Harris: Trump’s ‘poisoning the blood’ comment ‘rightly’ being compared to Hitler
Vice President Harris on Tuesday slammed former President Trump’s recent comments that immigrants were “poisoning the blood” of the country, arguing it is similar to rhetoric used by Adolf Hitler.
Harris appeared on Lawrence O’Donnell’s MSNBC show, where she was asked about Trump’s comments in the context of her own background being biracial and the daughter of immigrants.
“I was raised knowing that there will be some people who will use their voice in a way that is meant to dehumanize, meant to suggest that the vast majority of us don’t have anything in common, when, in fact, the vast majority of us have more in common than what separates us,” Harris said.
“And I would interpret it, I think, then as I do now, which is, it is language that is meant to divide us,” she continued. “It is language that I think people have rightly found similar to the language of Hitler. And I think it’s just critically important that we remind each other, including our children, that the true measure of the strength of a leader is based not on who they beat down, but who they lift up.”
Harris’s comments make her the highest ranking Democratic official to date to publicly compare Trump’s rhetoric about immigrants to Hitler, joining the Biden campaign and White House aides.
Trump on Saturday held a rally in New Hampshire at which he claimed immigrants were “pouring into” the United States and “poisoning the blood of our country.”
“All over the world they’re coming into our country.
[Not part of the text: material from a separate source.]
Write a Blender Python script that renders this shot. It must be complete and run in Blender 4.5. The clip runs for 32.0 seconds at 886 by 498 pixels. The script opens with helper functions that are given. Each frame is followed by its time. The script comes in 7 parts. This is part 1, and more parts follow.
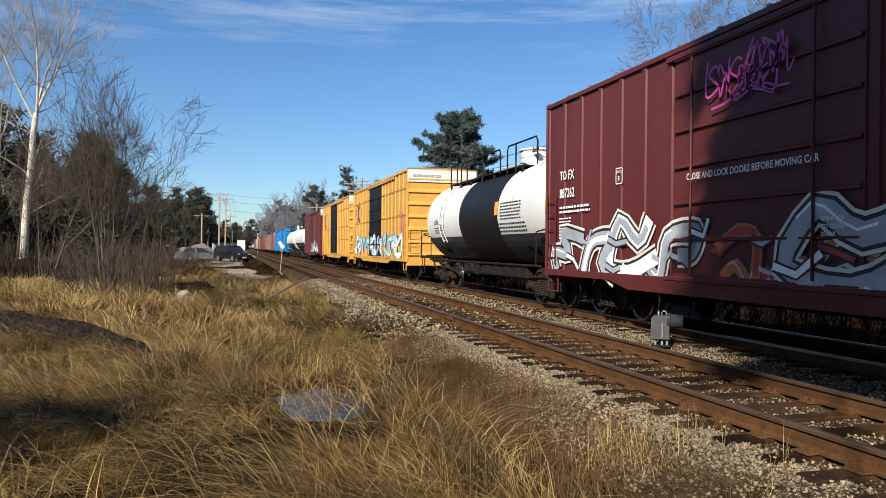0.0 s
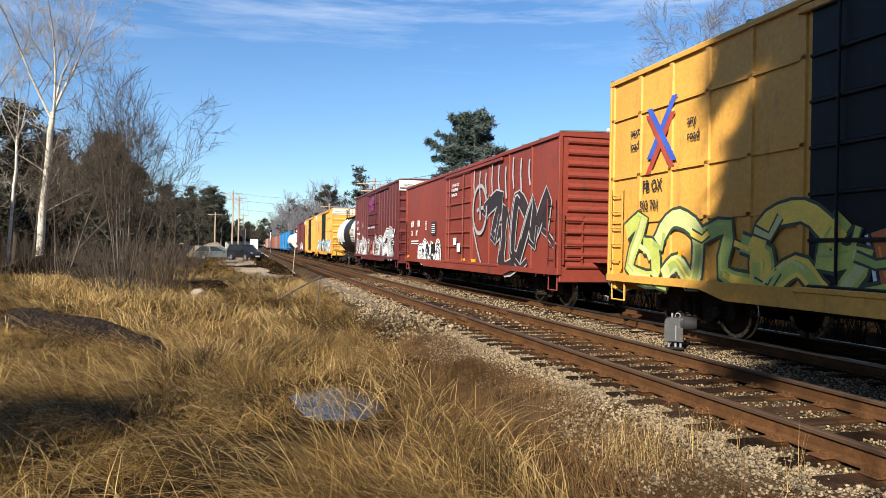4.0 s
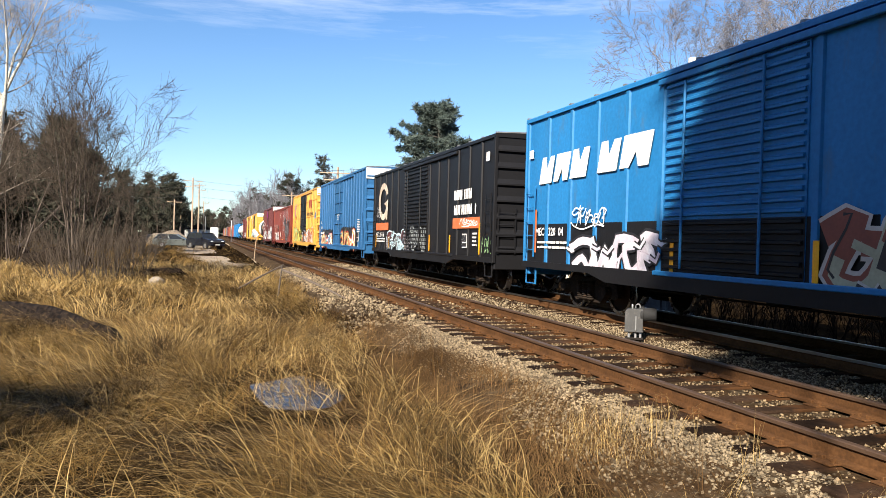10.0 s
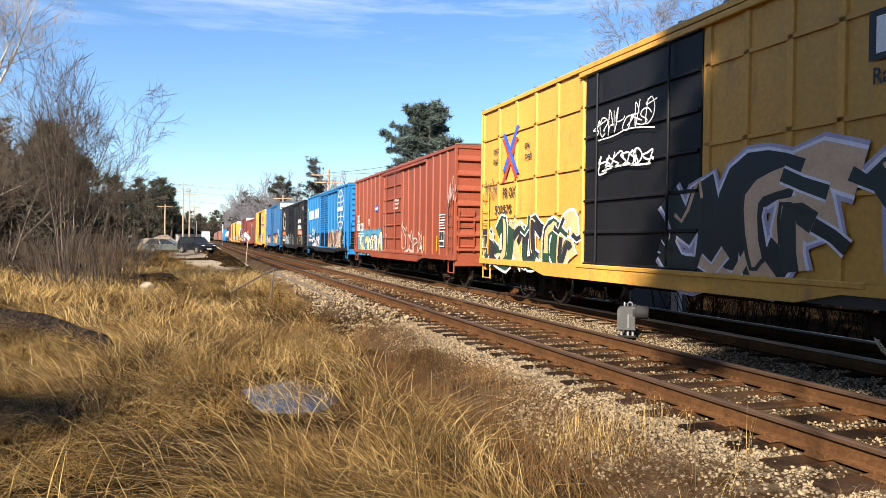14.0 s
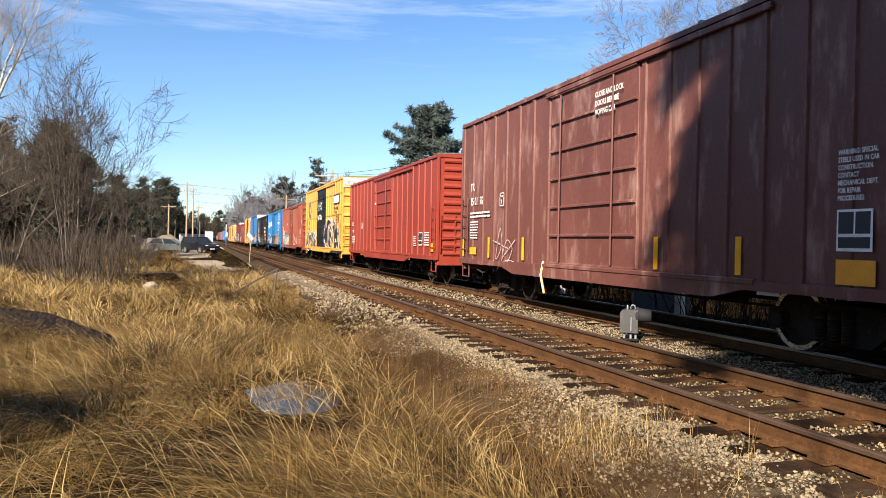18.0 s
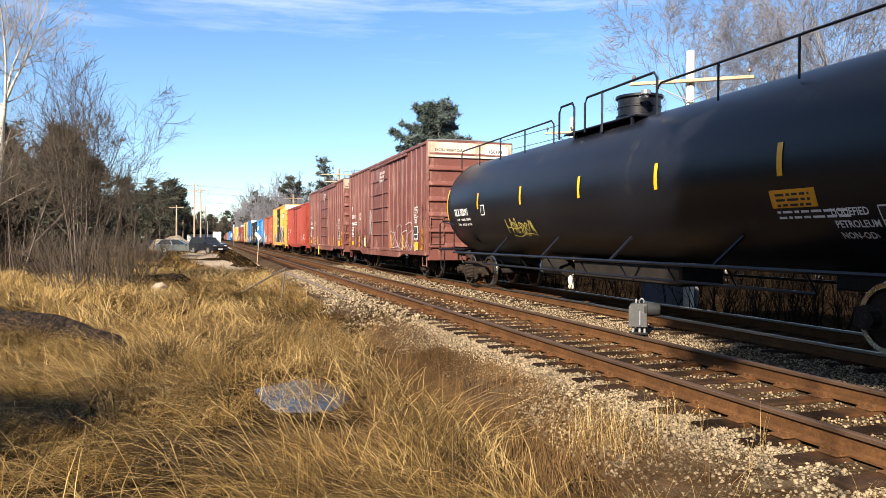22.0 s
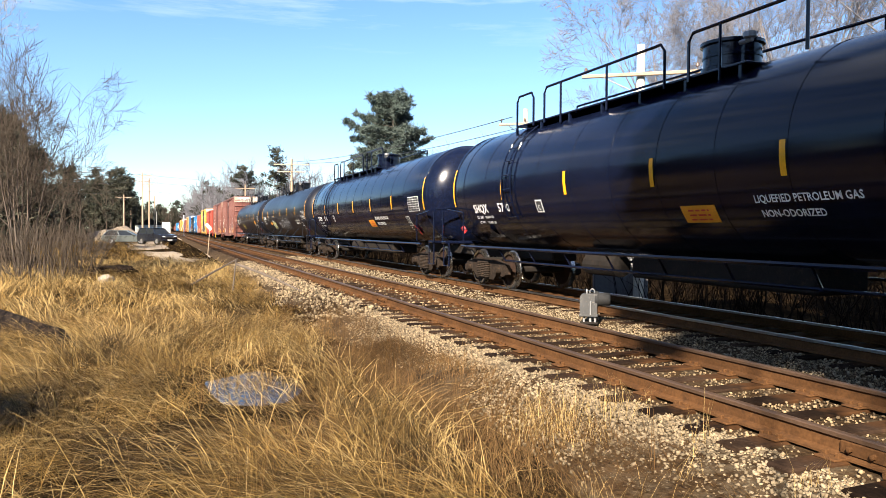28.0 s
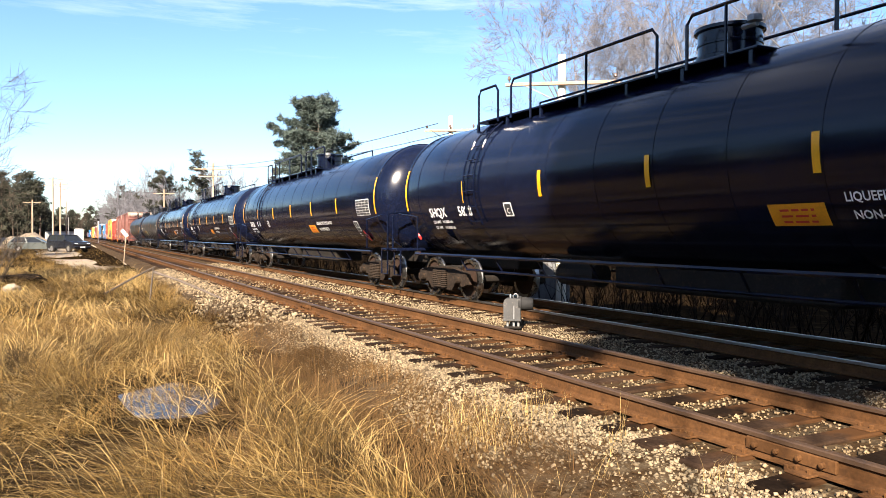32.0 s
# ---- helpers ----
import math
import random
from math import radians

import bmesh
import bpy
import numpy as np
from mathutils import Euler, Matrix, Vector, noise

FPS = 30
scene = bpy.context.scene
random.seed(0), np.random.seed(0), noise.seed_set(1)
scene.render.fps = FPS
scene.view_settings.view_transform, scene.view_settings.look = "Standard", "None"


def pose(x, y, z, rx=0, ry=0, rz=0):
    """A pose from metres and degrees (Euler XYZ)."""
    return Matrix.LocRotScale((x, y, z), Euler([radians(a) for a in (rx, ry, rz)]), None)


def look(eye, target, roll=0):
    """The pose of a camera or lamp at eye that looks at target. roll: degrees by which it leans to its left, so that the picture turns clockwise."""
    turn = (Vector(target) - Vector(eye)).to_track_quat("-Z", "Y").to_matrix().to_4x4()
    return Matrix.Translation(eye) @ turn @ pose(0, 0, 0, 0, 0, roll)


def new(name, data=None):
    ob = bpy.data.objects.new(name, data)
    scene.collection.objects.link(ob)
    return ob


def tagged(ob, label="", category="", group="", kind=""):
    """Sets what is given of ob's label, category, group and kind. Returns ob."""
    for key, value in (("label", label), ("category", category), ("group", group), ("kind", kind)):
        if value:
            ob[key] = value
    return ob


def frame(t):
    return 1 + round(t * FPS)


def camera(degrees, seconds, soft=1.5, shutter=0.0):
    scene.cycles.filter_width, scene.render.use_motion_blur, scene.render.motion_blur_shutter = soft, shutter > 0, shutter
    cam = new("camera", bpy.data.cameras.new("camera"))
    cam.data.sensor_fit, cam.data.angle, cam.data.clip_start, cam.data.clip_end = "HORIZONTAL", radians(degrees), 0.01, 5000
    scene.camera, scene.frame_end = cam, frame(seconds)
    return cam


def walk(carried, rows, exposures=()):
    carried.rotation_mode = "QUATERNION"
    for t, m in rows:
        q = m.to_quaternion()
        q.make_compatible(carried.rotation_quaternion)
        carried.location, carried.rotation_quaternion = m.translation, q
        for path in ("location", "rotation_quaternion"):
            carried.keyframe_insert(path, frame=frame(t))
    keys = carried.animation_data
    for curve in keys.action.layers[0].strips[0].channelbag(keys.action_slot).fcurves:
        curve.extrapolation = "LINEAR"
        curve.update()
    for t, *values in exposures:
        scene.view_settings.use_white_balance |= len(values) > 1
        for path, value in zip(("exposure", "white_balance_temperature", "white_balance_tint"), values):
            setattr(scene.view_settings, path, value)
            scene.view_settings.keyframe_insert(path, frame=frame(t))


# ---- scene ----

From Africa, from Asia, all over the world,” Trump said, suggesting it would lead to increases in crime and terrorism.
The same night, Trump wrote in all capital letters on Truth Social: “Immigration is poisoning the blood of our nation.”
The “poisoning the blood” remark is not the first time Trump has used that line, which the Anti-Defamation League and others have said echoes the rhetoric of Adolf Hitler, who wrote in “Mein Kampf” that German blood was being poisoned by Jews.
Trump’s allies have largely brushed away the comments, arguing that border security is a real concern for many Americans, and in some cases claiming the former president was referring literally to the way illegal drugs are poisoning Americans.
“First of all, he didn’t say immigrants were poisoning the blood of this country. He said illegal immigrants were poisoning the blood of this country, which is objectively and obviously true to anybody who looks at the statistics about fentanyl overdoses,” Sen. JD Vance (R-Ohio) said Tuesday.